>> start Provided data

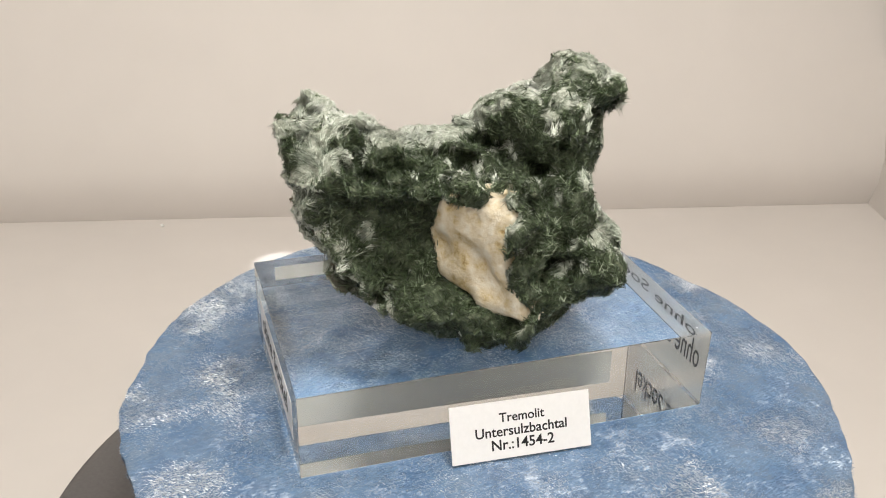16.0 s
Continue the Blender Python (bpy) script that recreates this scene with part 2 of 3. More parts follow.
# ------------------------------------------------------------ turntable
def build_base():
    base = thing("display_turntable", "round dark grey plastic turntable standing on the tent floor", "turntable")
    part("housing", lathe(bmesh.new(), [(0.100, FLOOR_Z + 0.0005), (0.1055, FLOOR_Z + 0.003), (0.107, -0.049), (0.106, -0.0455), (0.103, -0.0445), (0.08, -0.044)], 128), dark_plastic, base, smooth=True)
    base.location.x = -0.003
    part("spindle", lathe(bmesh.new(), [(0.05, -0.044), (0.05, -0.017)], 64), black_rubber, base, "black central drum")
    return base


def build_platter():
    p = thing("round_platter", "round black rotating platter under a blue cloth", "turntable")
    part("disc", lathe(bmesh.new(), [(0.074, -0.017), (0.078, -0.015), (0.079, -0.004), (0.0775, -0.0022), (0.05, -0.002)], 128), black_rubber, p, smooth=True)
    return p


# where the acrylic block stands on the cloth, and its size
BLOCK = pose(0.0042, -0.0021, 0.0, 0, 0, -13.8)
LX, LY, LZ = 0.0620, 0.0941, 0.0200

RIM = [87, 85, 84, 83, 82, 80.5, 80, 81.5, 81, 81, 83.5, 83.5, 82, 82, 83.5, 84.5, 85.5, 86.3, 86, 86.2, 87,
       88.5, 87.5, 87.2, 88, 88.5, 86.5, 86.3, 86, 88, 86.5, 85.5, 82, 81, 84, 87.5]


def rim(a):
    k = (math.degrees(a) % 360) / 10
    i, f = int(k) % 36, k - int(k)
    p = [RIM[(i + j) % 36] for j in (-1, 0, 1, 2)]
    v = p[1] + 0.5 * f * (p[2] - p[0] + f * (2 * p[0] - 5 * p[1] + 4 * p[2] - p[3] + f * (3 * (p[1] - p[2]) + p[3] - p[0])))
    return 0.001 * (v + 0.14 * math.sin(23 * a) + 0.14 * math.sin(41 * a + 1) + 0.16 * math.sin(67 * a + 2))


# the way the pile leans on the cloth
PILE_WAY = radians(80)
CREASE_LINES = [(-38.8, -74.0, -27.7, -44.9)]


def build_cloth():
    cloth = thing("velvet_cloth", "pale blue crushed velvet cloth, cut roughly round, on the turntable", "cloth")
    n, rings = 360, 60
    verts, faces = [], []
    for side in (0, 1):
        for j in range(rings + 1):
            u = j / rings
            for i in range(n):
                a = 2 * math.pi * i / n
                r = rim(a) * u
                z = 0.0
                if r > 0.076:
                    z -= (r - 0.076) ** 2 * 9.0 * (1 + 0.5 * math.sin(3 * a + 2))
                if r > 0.055:
                    z += 0.0003 * (r - 0.055) / 0.03 * math.sin(7 * a + 1.0) + 0.0004 * noise.noise(Vector((math.cos(a) * 4, math.sin(a) * 4, u * 5)))
                if side:
                    z -= 0.0016
                verts.append((r * math.cos(a), r * math.sin(a), z))
    def idx(s, j, i):
        return s * (rings + 1) * n + j * n + i % n
    for j in range(rings):
        for i in range(n):
            faces.append((idx(0, j, i), idx(0, j + 1, i), idx(0, j + 1, i + 1), idx(0, j, i + 1)))
            faces.append((idx(1, j, i), idx(1, j, i + 1), idx(1, j + 1, i + 1), idx(1, j + 1, i)))
    for i in range(n):
        faces.append((idx(0, rings, i), idx(1, rings, i), idx(1, rings, i + 1), idx(0, rings, i + 1)))
    me = bpy.data.meshes.new("sheet")
    me.from_pydata(verts, [], faces)
    part_mesh("sheet", me, velvet, cloth, smooth=True)
    # loose pile at the cut rim
    rng = np.random.RandomState(5)
    fv, ff = [], []
    for _ in range(5000):
        a = rng.uniform(0, 2 * math.pi)
        r = rim(a)
        z = -(max(0, r - 0.076)) ** 2 * 14.0 * (1 + 0.5 * math.sin(3 * a + 2)) - rng.uniform(0, 0.0014)
        p = Vector((r * math.cos(a), r * math.sin(a), z)) * 0.999
        d = Vector((math.cos(a) + rng.normal(0, 0.6), math.sin(a) + rng.normal(0, 0.6), rng.normal(0.2, 0.6))).normalized() * rng.uniform(0.0004, 0.0012)
        s = Vector((-math.sin(a), math.cos(a), 0.5)) * 0.00005
        k = len(fv)
        fv += [p - s, p + s, p + d]
        ff.append((k, k + 1, k + 2))
    me = bpy.data.meshes.new("rim_fuzz")
    me.from_pydata(fv, [], ff)
    part_mesh("rim_fuzz", me, velvet, cloth)["kind"] = "stuff"
    # the pile: it leans one way, crushed flatter and turned in patches, and lies flat under the block
    n = 330000
    a, u = rng.uniform(0, 2 * math.pi, n), np.sqrt(rng.uniform(0, 1, n))
    r = np.array([rim(k) for k in np.linspace(0, 2 * math.pi, 721)])[np.round(a / (2 * math.pi) * 720).astype(int)] * u * 0.996
    p = np.stack([r * np.cos(a), r * np.sin(a), np.zeros(n)], 1)
    p[:, 2] -= np.maximum(0, r - 0.076) ** 2 * 9.0 * (1 + 0.5 * np.sin(3 * a + 2)) + 0.0001
    p[:, 2] += np.where(r > 0.055, 0.0003 * (r - 0.055) / 0.03 * np.sin(7 * a + 1.0), 0)
    mm = p * 1000
    turn = PILE_WAY + 0.7 * fbm(mm, 9.0, 4, 201) + 0.4 * fbm(mm, 2.5, 2, 207) + rng.normal(0, 0.22, n)
    # a crease in which the pile is turned round
    for ax, ay, bx, by in CREASE_LINES:
        k = np.clip(((mm[:, 0] - ax) * (bx - ax) + (mm[:, 1] - ay) * (by - ay)) / ((bx - ax) ** 2 + (by - ay) ** 2), 0, 1)
        off = np.hypot(mm[:, 0] - ax - k * (bx - ax), mm[:, 1] - ay - k * (by - ay)) + 0.5 * fbm(mm, 2.0, 2, 221)
        turn = np.where(off < 0.7 * (1 - 0.6 * k), turn + 2.6, turn)
    lean = np.clip(1.34 + 0.34 * fbm(mm, 6.0, 4, 211) + rng.normal(0, 0.26, n), 0.4, 1.57)
    away = np.array(BLOCK.inverted())
    q = p @ away[:3, :3].T + away[:3, 3]
    under = (np.abs(q[:, 0]) < LX / 2 + 0.001) & (np.abs(q[:, 1]) < LY / 2 + 0.001)
    d = np.stack([np.sin(lean) * np.cos(turn), np.sin(lean) * np.sin(turn), np.cos(lean)], 1) * rng.uniform(0.0004, 0.0008, n)[:, None]
    d[under, 2] = np.clip(d[under, 2], 0, 0.0003)
    s = np.cross(d, rng.normal(size=(n, 3)))
    s *= 0.00005 / (np.linalg.norm(s, axis=1, keepdims=True) + 1e-9)
    s[under, 2] = np.clip(s[under, 2], -0.00003, 0.00003)
    fv = np.stack([p - s, p + s, p + d + s * 0.5, p + d - s * 0.5], 1).reshape(-1, 3).tolist()
    ff = np.arange(4 * n).reshape(-1, 4).tolist()
    me = bpy.data.meshes.new("nap")
    me.from_pydata(fv, [], ff)
    part_mesh("nap", me, pile_silver, cloth)["kind"] = "stuff"
    return cloth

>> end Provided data

## Required work
Transcribe the opening line of the listing above, please, and every line after it through the line with "81, 84, 87.5]", word for word, without pictures.

## Task solution
16.0 s
Continue the Blender Python (bpy) script that recreates this scene with part 2 of 3. More parts follow.
# ------------------------------------------------------------ turntable
def build_base():
    base = thing("display_turntable", "round dark grey plastic turntable standing on the tent floor", "turntable")
    part("housing", lathe(bmesh.new(), [(0.100, FLOOR_Z + 0.0005), (0.1055, FLOOR_Z + 0.003), (0.107, -0.049), (0.106, -0.0455), (0.103, -0.0445), (0.08, -0.044)], 128), dark_plastic, base, smooth=True)
    base.location.x = -0.003
    part("spindle", lathe(bmesh.new(), [(0.05, -0.044), (0.05, -0.017)], 64), black_rubber, base, "black central drum")
    return base


def build_platter():
    p = thing("round_platter", "round black rotating platter under a blue cloth", "turntable")
    part("disc", lathe(bmesh.new(), [(0.074, -0.017), (0.078, -0.015), (0.079, -0.004), (0.0775, -0.0022), (0.05, -0.002)], 128), black_rubber, p, smooth=True)
    return p


# where the acrylic block stands on the cloth, and its size
BLOCK = pose(0.0042, -0.0021, 0.0, 0, 0, -13.8)
LX, LY, LZ = 0.0620, 0.0941, 0.0200

RIM = [87, 85, 84, 83, 82, 80.5, 80, 81.5, 81, 81, 83.5, 83.5, 82, 82, 83.5, 84.5, 85.5, 86.3, 86, 86.2, 87,
       88.5, 87.5, 87.2, 88, 88.5, 86.5, 86.3, 86, 88, 86.5, 85.5, 82, 81, 84, 87.5]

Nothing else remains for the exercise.